What the task asks: Show all lines holding "with".
§
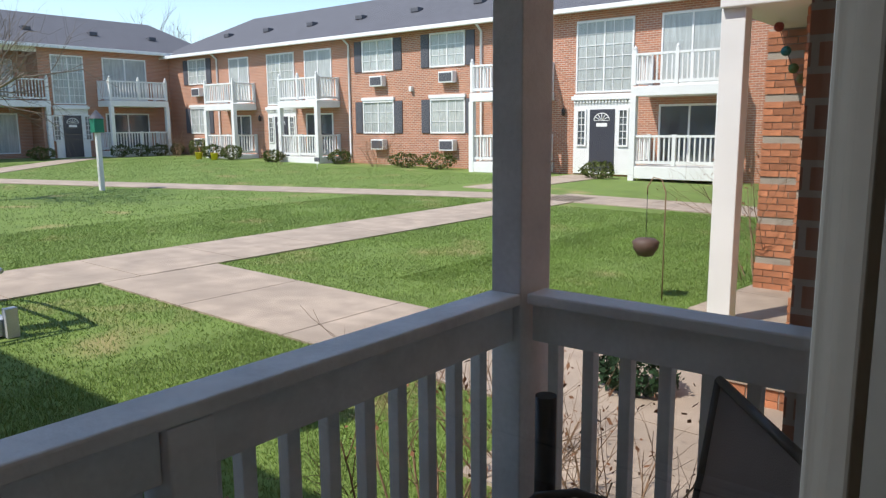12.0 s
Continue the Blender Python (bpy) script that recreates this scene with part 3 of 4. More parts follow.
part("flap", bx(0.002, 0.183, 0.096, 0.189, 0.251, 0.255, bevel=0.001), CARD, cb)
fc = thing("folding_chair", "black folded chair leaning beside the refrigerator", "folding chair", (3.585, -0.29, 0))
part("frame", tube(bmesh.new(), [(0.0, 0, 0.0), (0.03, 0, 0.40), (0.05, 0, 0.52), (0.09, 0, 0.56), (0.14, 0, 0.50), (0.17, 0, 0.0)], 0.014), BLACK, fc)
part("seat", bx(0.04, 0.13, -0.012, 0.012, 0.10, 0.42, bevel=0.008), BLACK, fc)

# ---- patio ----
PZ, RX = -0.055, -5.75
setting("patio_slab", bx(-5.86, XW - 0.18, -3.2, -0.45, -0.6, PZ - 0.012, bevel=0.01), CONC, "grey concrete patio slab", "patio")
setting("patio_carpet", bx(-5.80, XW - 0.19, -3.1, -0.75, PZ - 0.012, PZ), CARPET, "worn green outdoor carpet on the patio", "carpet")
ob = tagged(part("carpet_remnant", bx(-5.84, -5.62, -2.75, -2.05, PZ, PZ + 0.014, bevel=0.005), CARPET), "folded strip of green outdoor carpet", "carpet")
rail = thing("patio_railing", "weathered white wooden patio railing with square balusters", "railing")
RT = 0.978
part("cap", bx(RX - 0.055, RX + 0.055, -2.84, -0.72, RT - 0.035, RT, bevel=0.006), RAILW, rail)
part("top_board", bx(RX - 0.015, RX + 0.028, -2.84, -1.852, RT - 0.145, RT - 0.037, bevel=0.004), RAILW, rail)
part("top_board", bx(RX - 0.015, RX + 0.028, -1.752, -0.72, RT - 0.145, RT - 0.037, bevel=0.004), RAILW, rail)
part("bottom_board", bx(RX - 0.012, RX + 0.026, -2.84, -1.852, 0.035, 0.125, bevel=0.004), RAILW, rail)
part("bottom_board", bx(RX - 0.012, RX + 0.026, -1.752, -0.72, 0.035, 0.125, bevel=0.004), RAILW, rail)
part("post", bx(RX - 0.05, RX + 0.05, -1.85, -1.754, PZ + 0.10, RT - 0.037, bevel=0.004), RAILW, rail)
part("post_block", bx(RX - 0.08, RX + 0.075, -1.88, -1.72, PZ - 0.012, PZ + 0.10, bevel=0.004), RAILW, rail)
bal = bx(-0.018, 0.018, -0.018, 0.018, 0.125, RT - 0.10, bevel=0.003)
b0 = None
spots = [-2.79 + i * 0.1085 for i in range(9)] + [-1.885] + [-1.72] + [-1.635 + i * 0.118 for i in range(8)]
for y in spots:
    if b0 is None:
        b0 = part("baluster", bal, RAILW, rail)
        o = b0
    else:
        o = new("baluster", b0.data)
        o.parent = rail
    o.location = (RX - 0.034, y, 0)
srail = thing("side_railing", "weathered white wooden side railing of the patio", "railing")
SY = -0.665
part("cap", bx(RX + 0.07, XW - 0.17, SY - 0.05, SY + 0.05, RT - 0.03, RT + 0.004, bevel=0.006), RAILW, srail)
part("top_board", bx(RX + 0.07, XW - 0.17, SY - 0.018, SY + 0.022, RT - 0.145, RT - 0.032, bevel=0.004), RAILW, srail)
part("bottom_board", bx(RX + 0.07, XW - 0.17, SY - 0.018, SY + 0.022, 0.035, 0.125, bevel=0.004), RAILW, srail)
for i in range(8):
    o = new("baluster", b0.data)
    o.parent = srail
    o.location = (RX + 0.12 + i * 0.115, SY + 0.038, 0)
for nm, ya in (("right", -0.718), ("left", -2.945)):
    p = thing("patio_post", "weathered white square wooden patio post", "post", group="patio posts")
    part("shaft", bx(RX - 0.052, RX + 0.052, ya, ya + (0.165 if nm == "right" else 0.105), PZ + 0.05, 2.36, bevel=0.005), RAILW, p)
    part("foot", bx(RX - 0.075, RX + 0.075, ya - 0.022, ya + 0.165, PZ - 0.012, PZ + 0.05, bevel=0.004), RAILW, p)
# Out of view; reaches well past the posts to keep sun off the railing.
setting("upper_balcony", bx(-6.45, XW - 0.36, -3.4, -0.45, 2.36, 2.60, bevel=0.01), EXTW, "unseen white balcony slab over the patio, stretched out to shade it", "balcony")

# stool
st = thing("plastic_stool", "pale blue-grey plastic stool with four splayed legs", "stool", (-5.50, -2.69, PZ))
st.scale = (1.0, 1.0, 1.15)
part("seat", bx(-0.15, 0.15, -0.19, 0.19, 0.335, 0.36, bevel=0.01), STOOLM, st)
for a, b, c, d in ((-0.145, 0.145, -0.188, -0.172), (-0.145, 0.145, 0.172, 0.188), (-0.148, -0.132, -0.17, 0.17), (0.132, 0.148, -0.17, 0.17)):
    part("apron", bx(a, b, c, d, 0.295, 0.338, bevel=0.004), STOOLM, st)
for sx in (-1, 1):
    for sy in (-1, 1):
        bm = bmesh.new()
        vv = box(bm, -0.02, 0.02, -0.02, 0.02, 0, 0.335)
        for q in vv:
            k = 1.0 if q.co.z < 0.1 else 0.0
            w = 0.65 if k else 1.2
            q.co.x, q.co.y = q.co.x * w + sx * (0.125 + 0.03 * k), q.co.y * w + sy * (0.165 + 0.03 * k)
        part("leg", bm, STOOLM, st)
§
Task output:
Continue the Blender Python (bpy) script that recreates this scene with part 3 of 4. More parts follow.
rail = thing("patio_railing", "weathered white wooden patio railing with square balusters", "railing")
st = thing("plastic_stool", "pale blue-grey plastic stool with four splayed legs", "stool", (-5.50, -2.69, PZ))